Monday, July 22, 2019

Home

For the last four weeks, I have been on an extended vacation, first to Norway and Scotland with a close friend of mine, and then to the New Jersey shore with my whole family. I was fortunate to have many wonderful experiences, but coming home was wonderful, too. And that's the topic of my sermon today: home.


I have just had a wonderful vacation! I am fortunate to be able to travel to places that I have so far only heard about; and to do it in comfort, as well. Traveling always offers me new experiences and expands my thinking; and it gives me time to step back from my responsibilities at home and at church for just a little while, to take my focus off the many details that I usually have to attend to, and to be reminded of the bigger picture. But it’s always great to come home! Regardless of how relaxing or fulfilling a vacation is, returning to my own home after being away gives me great joy! There is my own living room with my own chair – one that fits me! – and the end table where my coffee cup sits each morning as I ease into the day. There is my own kitchen with my own refrigerator holding the food that I want when I want it. And there is my own bed with a mattress that offers me a good night’s sleep and my own pillow that conforms perfectly to my tired head. Oh, yes; as Dorothy said in The Wizard of Oz, “There’s no place like home!”

I hope that you recognized that kind of homecoming as I read you the first half of the story of the prodigal son (Luke 15:11-24) just a few minutes ago. After running off to spend his dad’s money; after running into people who encouraged him to spend that money in all the wrong ways; after running out of money and being reduced to scrounging in a dumpster for scraps of food; the son in Jesus’ parable finally decided that it was time to run back home. Now, he didn’t expect the welcome that he received. In fact, he didn’t expect a welcome at all! He was hoping for nothing more than a bed with the servants and a decent meal every day while he lived with the scorn of his father and the hatred of his older brother. He didn’t expect to get new clothes, new shoes, a soft bed with clean sheets, and a party with all his favorite foods! But that’s what he got; because home was where his father was; and his father loved him!

That’s what home is, you know – at least, in the very best case, it is. Home is where you are loved. The furniture may not be the newest, and the mattress may sag in the middle, and the fridge may lack a few of your favorite foods; but when you are home, you are loved. Problems don’t disappear, of course, even at home. We still have bills to pay, and chores to do, and people who are difficult to deal with. (Sometimes those people are even in your own family.) The thing is, though, that when you are home, you can cope with all of it, because home is where you are loved.

But some people don’t have homes; and that troubles me deeply. Every time that I return to my comfortable, loving home, I am troubled by the fact that many people don’t have a home to return to! I am troubled by the fact that some people live in cardboard boxes under an interstate overpass. Many of them have mental challenges. Some of them are veterans who are dealing with PTSD. They all deserve homes.
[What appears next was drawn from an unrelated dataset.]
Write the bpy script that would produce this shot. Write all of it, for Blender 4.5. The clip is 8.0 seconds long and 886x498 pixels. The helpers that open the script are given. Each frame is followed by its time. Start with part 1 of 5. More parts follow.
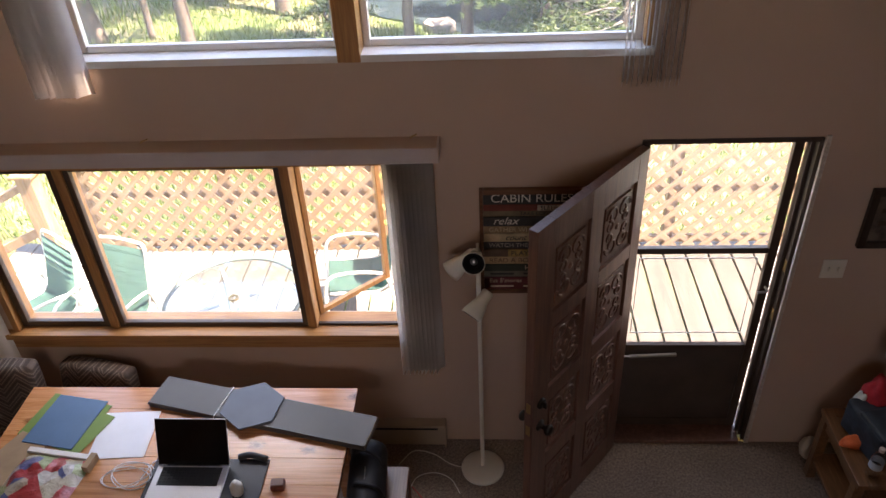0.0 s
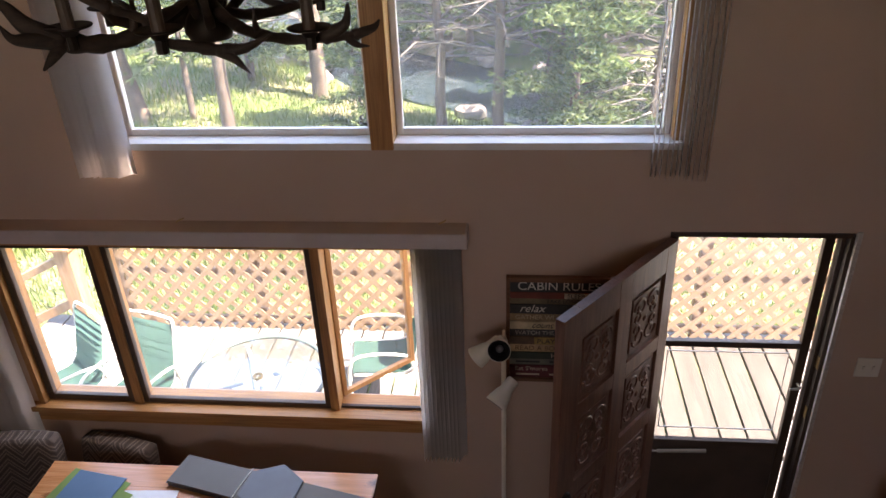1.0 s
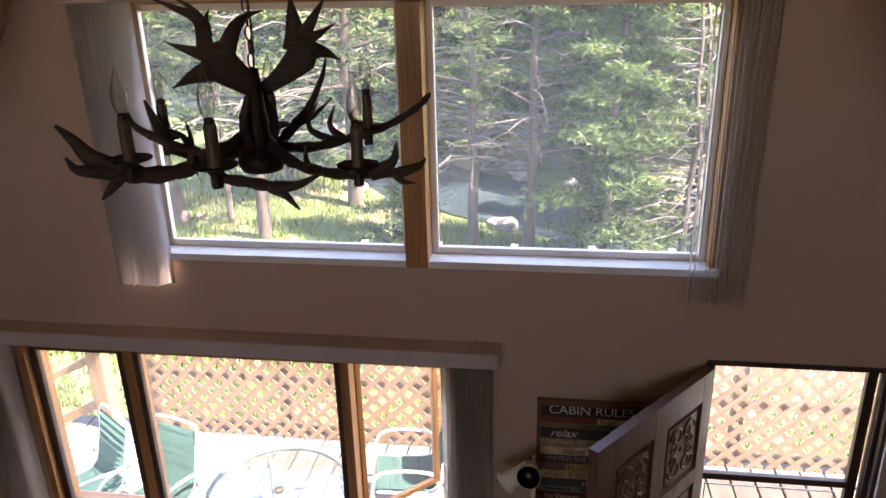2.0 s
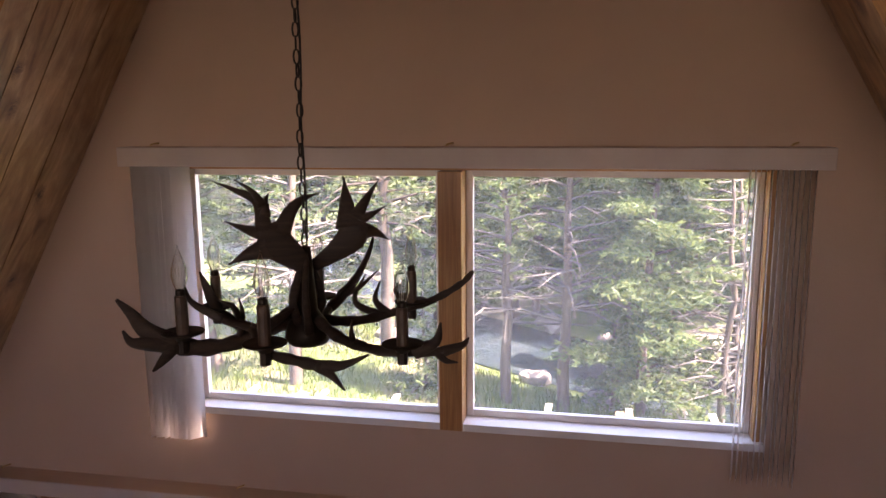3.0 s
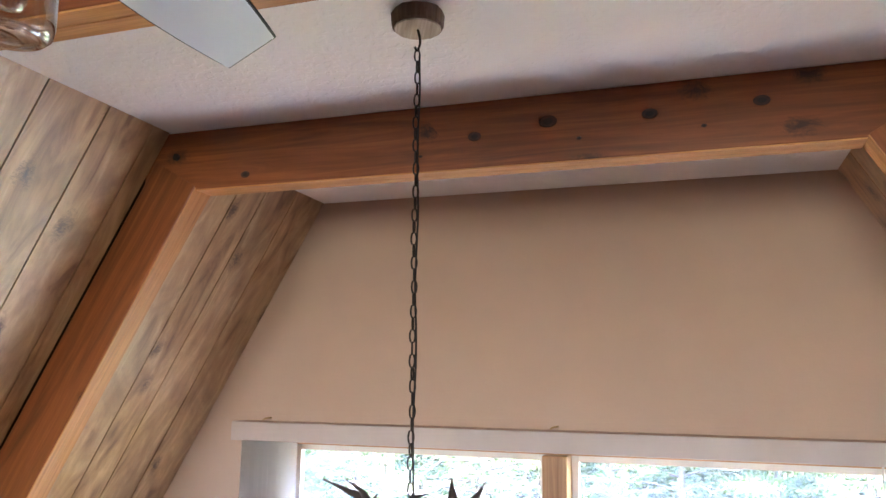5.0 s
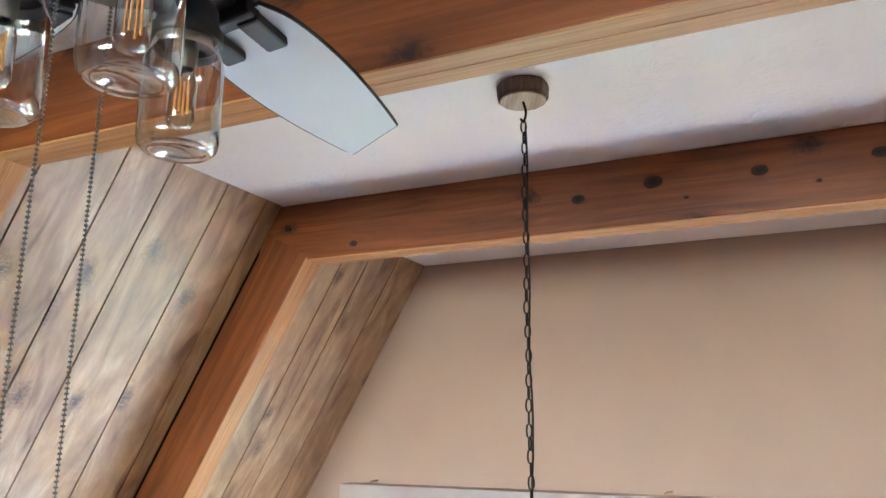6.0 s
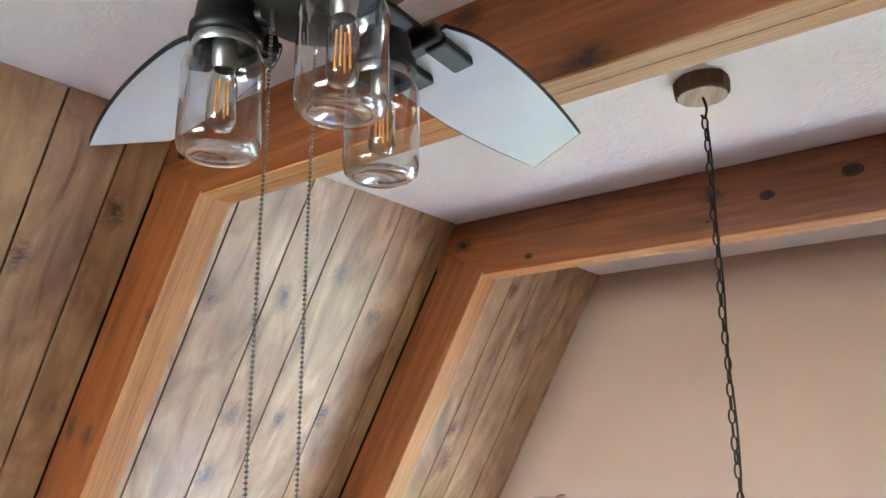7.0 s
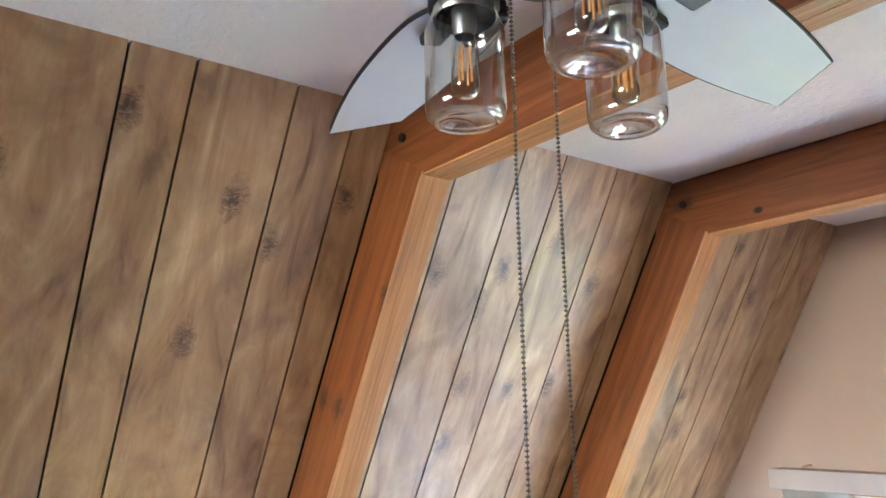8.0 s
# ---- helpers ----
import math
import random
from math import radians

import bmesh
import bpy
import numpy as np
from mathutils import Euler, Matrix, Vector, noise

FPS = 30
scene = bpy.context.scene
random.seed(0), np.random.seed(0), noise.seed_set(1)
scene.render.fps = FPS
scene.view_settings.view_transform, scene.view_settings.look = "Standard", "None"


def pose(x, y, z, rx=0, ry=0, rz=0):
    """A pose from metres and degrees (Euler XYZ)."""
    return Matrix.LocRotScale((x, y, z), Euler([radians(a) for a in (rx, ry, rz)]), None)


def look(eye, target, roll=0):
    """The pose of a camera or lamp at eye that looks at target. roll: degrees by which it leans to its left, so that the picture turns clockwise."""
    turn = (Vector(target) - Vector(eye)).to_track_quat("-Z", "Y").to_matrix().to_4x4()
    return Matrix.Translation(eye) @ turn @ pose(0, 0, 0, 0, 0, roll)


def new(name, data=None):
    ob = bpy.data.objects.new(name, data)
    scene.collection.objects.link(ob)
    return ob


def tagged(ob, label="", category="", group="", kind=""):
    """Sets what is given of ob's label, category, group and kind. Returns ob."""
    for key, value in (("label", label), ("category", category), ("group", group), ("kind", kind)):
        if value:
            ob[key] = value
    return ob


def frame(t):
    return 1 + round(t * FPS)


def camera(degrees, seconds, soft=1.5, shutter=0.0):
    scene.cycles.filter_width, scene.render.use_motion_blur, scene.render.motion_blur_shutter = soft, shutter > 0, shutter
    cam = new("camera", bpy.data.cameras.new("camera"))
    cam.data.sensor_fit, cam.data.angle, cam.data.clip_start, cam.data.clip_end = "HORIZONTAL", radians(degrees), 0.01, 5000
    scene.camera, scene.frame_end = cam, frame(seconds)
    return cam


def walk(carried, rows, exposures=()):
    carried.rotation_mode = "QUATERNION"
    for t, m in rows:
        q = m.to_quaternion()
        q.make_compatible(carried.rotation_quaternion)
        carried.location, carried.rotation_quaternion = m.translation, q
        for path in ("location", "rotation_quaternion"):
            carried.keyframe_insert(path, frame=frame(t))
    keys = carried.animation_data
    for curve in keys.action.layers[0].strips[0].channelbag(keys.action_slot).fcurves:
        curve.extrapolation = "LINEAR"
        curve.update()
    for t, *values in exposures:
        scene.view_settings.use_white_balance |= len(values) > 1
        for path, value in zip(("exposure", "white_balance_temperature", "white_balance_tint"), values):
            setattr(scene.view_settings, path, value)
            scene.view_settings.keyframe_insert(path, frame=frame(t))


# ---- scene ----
cam = camera(60.2, 8.0)
PATH = [
    (0, (0.608, -3.154, 3.696), (0.474, -1.53, 2.536), -3.2),
    (0.5, (0.604, -3.147, 3.721), (0.442, -1.476, 2.634), -2.7),
    (1, (0.606, -3.153, 3.725), (0.403, -1.422, 2.745), -2.6),
    (1.2, (0.605, -3.149, 3.735), (0.386, -1.395, 2.8), -2.5),
    (2.3, (0.575, -3.132, 3.786), (0.268, -1.259, 3.156), -1.2),
    (2.5, (0.571, -3.132, 3.797), (0.247, -1.24, 3.238), -1.1),
    (3, (0.565, -3.142, 3.838), (0.19, -1.21, 3.483), -0.5),
    (3.5, (0.554, -3.148, 3.877), (0.103, -1.206, 3.719), 0.0),
    (4, (0.554, -3.165, 3.92), (0.029, -1.236, 3.944), -0.0),
    (4.5, (0.565, -3.175, 3.913), (-0.012, -1.27, 4.11), 0.3),
    (6, (0.528, -3.235, 3.951), (-0.306, -1.474, 4.405), 0.3),
    (6.5, (0.501, -3.24, 3.957), (-0.523, -1.593, 4.443), -0.1),
    (7, (0.493, -3.25, 3.952), (-0.699, -1.719, 4.438), -0.2),
    (7.5, (0.471, -3.262, 3.945), (-0.901, -1.881, 4.403), -0.6),
    (8, (0.448, -3.276, 3.94), (-1.118, -2.107, 4.365), -0.9),
]
EXPOSURE = [(0.0, 3.45, 8200, 23), (1.0, 3.35, 7800, 23), (2.5, 3.3, 7500, 32), (3.5, 4.1, 8000, 42), (4.5, 5.15, 6700, 26), (6.0, 6.0, 5450, 9), (8.0, 6.0, 5450, 9)]
walk(cam, [(t, look(eye, target, roll)) for t, eye, target, roll in PATH], EXPOSURE)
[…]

I am troubled by the fact that some people have been evicted from their homes because a member of the family was laid off and their paychecks stopped; so the family is forced to live in a car that is secretly parked on a quiet, suburban street. They deserve homes, too. And I am terribly troubled by the fact that on our southern border, refugees have gathered in hope of finding a home in a country where they are safe from drug lords or political persecution. I know that the question of immigration into our country is complicated and that we don’t have all the answers, and I know that good people have different opinions of what should be done about those refugees; but it is too much to ask that we help them to find homes somewhere? Everyone, no matter who they are or where they are from, deserves a home!

I know that these situations trouble you, too, because I saw your response when tornadoes tore through our part of Ohio just about six weeks ago. Those tornadoes ripped off roofs, hurled trees through walls, and tore whole buildings to shreds; and many, many people lost their homes. We all joined to help those homeless folks get their lives back together; and our churches were a big part of that. We helped them because we know that our God wants everyone to have a home where they can live safely! God, after all, gives us a home like that. Oh, it’s not a home built with bricks and mortar. It’s a home in God’s presence where we are protected by God’s sheltering arms. Someday, of course, we will be welcomed into our heavenly home where we will live safely forever; but we don’t have to wait until we die to experience that love and security. God offers it to us right now! God reaches out arms to us that shelter us like a mother, that protect us like a father, that cherish us like a grandparent, that embrace us like a friend. God’s presence is our home; and everyone deserves the security that God offers us!

That parable of the prodigal son that Jesus told: that wasn’t just about a stupid kid who is forgiven by the father that he so disrespected. That parable is about the kind of love that God has for us, and about the home that God offers us throughout our whole lives! Oh, we sometimes leave it and wander away; but God is always ready to welcome us home no matter how far away we have traveled or how long we have been gone. Some of you may know the old song of homecoming:
“Mid pleasures and palaces though we may roam,
be it ever so humble, there’s no place like home!”
I invite you this morning to be grateful for your own home; to look with compassion on all those who have no home; and to give thanks to God that through Jesus Christ, we have a home in God’s presence that is eternally loving and secure.